Несколько лет спустя ксенофоб Сталин, выгнав из СССР космополита Троцкого, начал опускать железный занавес и требовать от иностранных специалистов либо уезжать, либо принимать советское гражданство.

Как ни странно, немало американцев осталось в Советском Союзе. Их влияние на тогдашнюю жизнь проявлялось в самых неожиданных областях. Например, в тридцатые годы в СССР проходили чемпионаты по бейсболу, завезенному из-за океана американскими рабочими. Даже в Сибири, неподалеку от будущего Кемерова, играли в бейсбол – там почти десять лет существовала американская коммуна рабочих-анархистов, насчитывающая более 500 человек.

Американская коммуна на Кузбассе. 1925 г.

Американцы выбирали мэров своего поселка и жили вполне свободно, пока государство не объявило о сворачивании НЭПа. Тогда большинство анархистов уехало, а судьба немногих оставшихся сложилась по законам советской статистики – кто не сел, тому повезло.

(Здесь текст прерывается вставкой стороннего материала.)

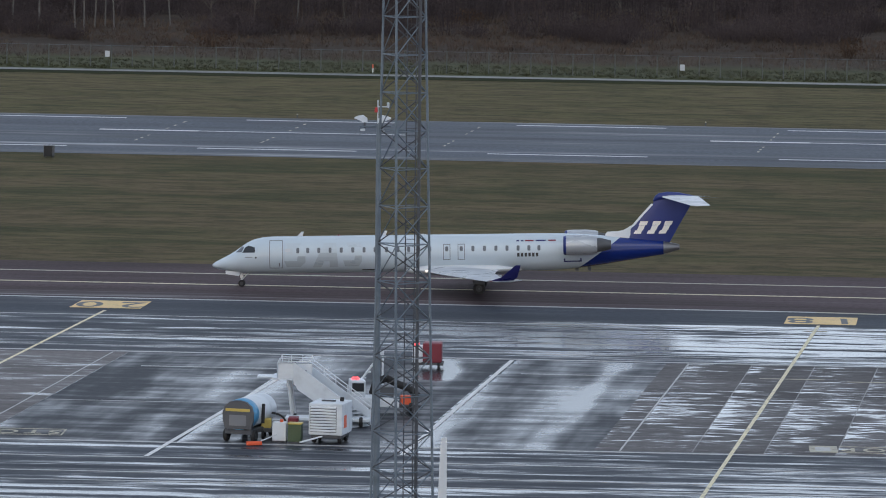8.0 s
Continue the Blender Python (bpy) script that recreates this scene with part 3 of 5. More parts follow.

Но об этом Вуд уже не узнает. Вернувшись из Сибири в Москву, он спустя пару лет уедет в Германию и будет делать репортажи о приходе нацистов к власти.

"Невероятная Сибирь". Американское издание 1928 г.

Книга Incredible Siberia вышла в Нью-Йорке в 1928 году. Главное недоумение, которым делится с нами автор, можно сформулировать просто: почему жители этой невероятной страны не хотят быть свободными и счастливыми? Хотя бы, например, как американцы. Почему они вечно покорны и никогда не смеют возражать, какие бы идиотские приказы не отдавала им власть?

В финале книги, подъезжая к Москве, автор предлагает проводнику своего вагона выпить с ним за окончание долгой дороги. Но тот отвечает, что лично его трудовая вахта ещё далеко не окончена, потому что сейчас он должен написать отчёт о проделанной работе, а это займёт не меньше двух дней.

В бессчетный раз удивленный американец в одиночестве опрокидывает свой виски (или что у него там было) и безо всякого злорадства записывает в блокнот:

"У российских железных дорог могут быть недостатки как у любой железной дороги мира, но их коллекция отчетов превосходит все остальные".